20 September 2009

what do you want to be when you grow up?

I would like to be a poltergeist. It might be more fun than being Kim Jong-il.

Yesterday I walked on salt. It was white, it was grey, it was pink (or more Milly mauve), it was shimmery, soft, and crystalled hard. My feet came away with a better than sugar shine.

An amazing thing has happened. With the advent of this house with clean roommates and lovely rooms, I have rediscovered my interest in cooking. I am repicking up the New York Times on Wednesdays so I can savor their dining section. I am redevouring all of my cook books and thinking of the fun twists to tie and tweaking this pretzel recipe to a practice bagel recipe and substituting this flour for that flour etceteras.
I've found a new waffle recipe I've been playing with, it's supposed to be a sour cream thing and while I'm sure that's delightful, I never actually buy sour cream. I cannot recall if I have ever bought it before in my life. So I made something up.
My friend also taught me a neat trick with a final dashing of cheese. One of the tragedies of moving from home is no longer having access to our fine, large, cast iron waffler. The surest way to have great waffles is to have a magically fantastic waffler. In university, we seem to only have mini-weaklings. Read on if you care about the life-saving trick.

My Yogurt Waffles
1 3/4 cup whole wheat flour
1 TBsp sugar (though next time I'm trying it without)
1 TBsp baking powder
1/2 tsp salt
1/2 cup canola oil (at most) (note here: I'm a very loose measurer)
1 cup milk
1/2 cup fat free plain yogurt
3 large eggs
a squeeze or so of a lemon

THE SECRET INGREDIENT (well the lemon is key as well): shredded cheese

CAVEAT: If you have a mini-weakster waffler, you MUST start heating your iron well before, at least 15 minutes, otherwise you're sunk in my book.

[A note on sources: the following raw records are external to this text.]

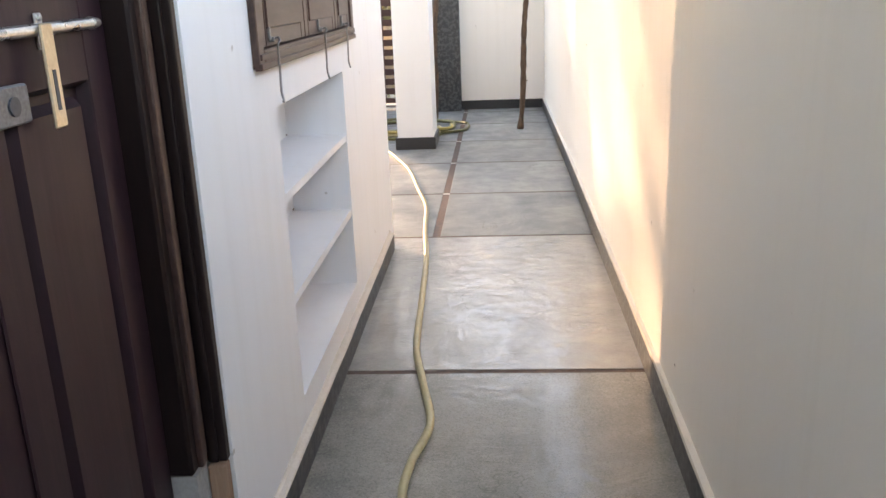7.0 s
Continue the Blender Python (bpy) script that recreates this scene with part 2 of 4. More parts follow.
INSIDE_DIM = simple("room_dimness_colour", (0.10, 0.07, 0.06), (0.16, 0.115, 0.10), 3, (0.8, 0.9))
# tyre rubber; also blackens the step's cavity in place of shade
RUBBER_AND_SHADE = simple("black_rubber_and_shade", (0.012, 0.012, 0.012), (0.03, 0.03, 0.03), 20, (0.7, 0.9))
BIKE_BLACK = simple("black_motorcycle_paint", (0.01, 0.01, 0.012), (0.03, 0.03, 0.035), 10, (0.15, 0.3), 0, 0.02, 0.001, coat=0.6)
BIKE_RED = simple("red_motorcycle_stripe", (0.30, 0.03, 0.02), (0.45, 0.06, 0.04), 10, (0.2, 0.3), 0, 0.02, 0.001, coat=0.5)
BIKE_SEAT = simple("blue_grey_vinyl_seat", (0.03, 0.05, 0.09), (0.07, 0.10, 0.16), 15, (0.4, 0.6))
BIKE_ENGINE = simple("dark_engine_metal", (0.03, 0.03, 0.03), (0.10, 0.10, 0.10), 20, (0.35, 0.5), 0.6)
PLATE_WHITE = simple("white_plate_paint", (0.62, 0.62, 0.62), (0.74, 0.74, 0.74), 20, (0.3, 0.5))
BIKE_METAL = simple("dull_engine_metal", (0.16, 0.16, 0.16), (0.36, 0.36, 0.36), 20, (0.3, 0.5), 0.9)


LOCK = simple("worn_dark_steel", (0.10, 0.11, 0.12), (0.26, 0.27, 0.29), 25, (0.35, 0.5), 0.7, 0.1, 0.001)
DIRT = simple("brown_dirt", (0.24, 0.20, 0.16), (0.36, 0.31, 0.26), 30, (0.8, 0.95))
HANDLE = simple("rust_stained_rod", (0.14, 0.09, 0.065), (0.34, 0.28, 0.24), 40, (0.5, 0.7), 0.4)
PALE_CHIP = simple("pale_cement_chip", (0.42, 0.39, 0.35), (0.58, 0.55, 0.50), 20, (0.5, 0.7))


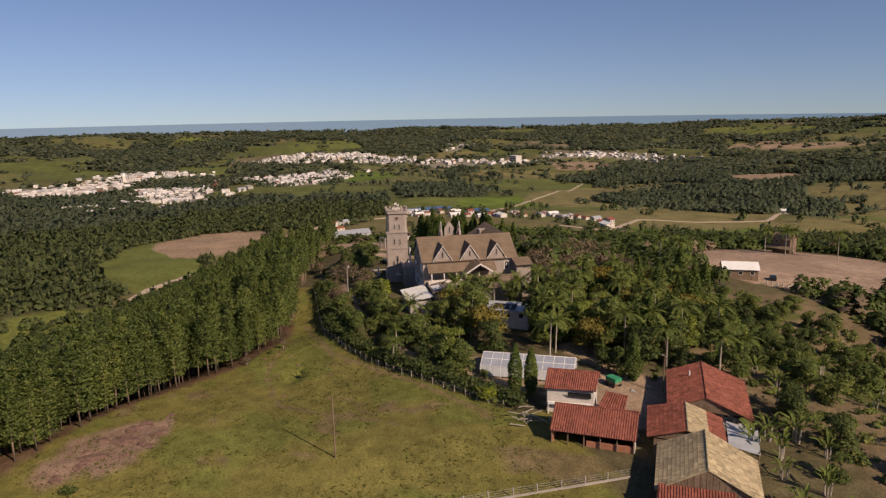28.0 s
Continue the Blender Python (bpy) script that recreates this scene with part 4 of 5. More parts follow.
KINDS = {}
M["conifer"] = leafy("conifer_leaves", (0.03, 0.048, 0.014, 1), (0.075, 0.105, 0.026, 1), (0.12, 0.14, 0.036, 1), 0.6)


def cone_crown(seed, h, r, n, size):
    """A dense pointed crown of leaf clumps in uneven tiers."""
    rng = np.random.default_rng(seed)
    f = rng.uniform(0, 1, n) ** 1.25
    a = rng.uniform(0, 2 * math.pi, n)
    lump = 1 + 0.22 * np.sin(3 * a + 9 * f + seed) + 0.14 * np.sin(7 * a - 23 * f)
    rad = r * np.minimum(1, (1 - f) * 1.5) ** 0.8 * np.minimum(1, 0.5 + f * 3) * lump * rng.uniform(0.6, 1.05, n)
    c = np.stack([rad * np.cos(a), rad * np.sin(a), 0.4 + f * (h - 0.4)], 1)
    return cards(c, size, rng, 0.7, np.stack([np.cos(a), np.sin(a), 0.7 + 0 * a], 1))




def crown_args(crown, mat):
    return crown[0], mat, crown[1], 0.6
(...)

Mix dry ingredients in a small bowl. In a larger bowl mix the wet ingredients. Combine, and start pouring into the waffler. But WAIT! Before you shut the waffler, generously cover the top of batter with shredded cheese. The fine grate is better and I've been using Swiss. The cheese creates a great crispy outer shell and adds a little rich flavorish twang.

The syrup I've been making recently is a lemon simple syrup. It's especially delightful to balance the cheese flavor. Simple syrups are two cups sugar dissolved in once cup boiling water, then with a half teaspoon of whatever flavoring you want.

There, I have divulged some of my waffle magic for you.

1 comment:

  1. I'm stealing your waffle recipe for my birthday breakfast! He, He. I am a shameless, shameless person.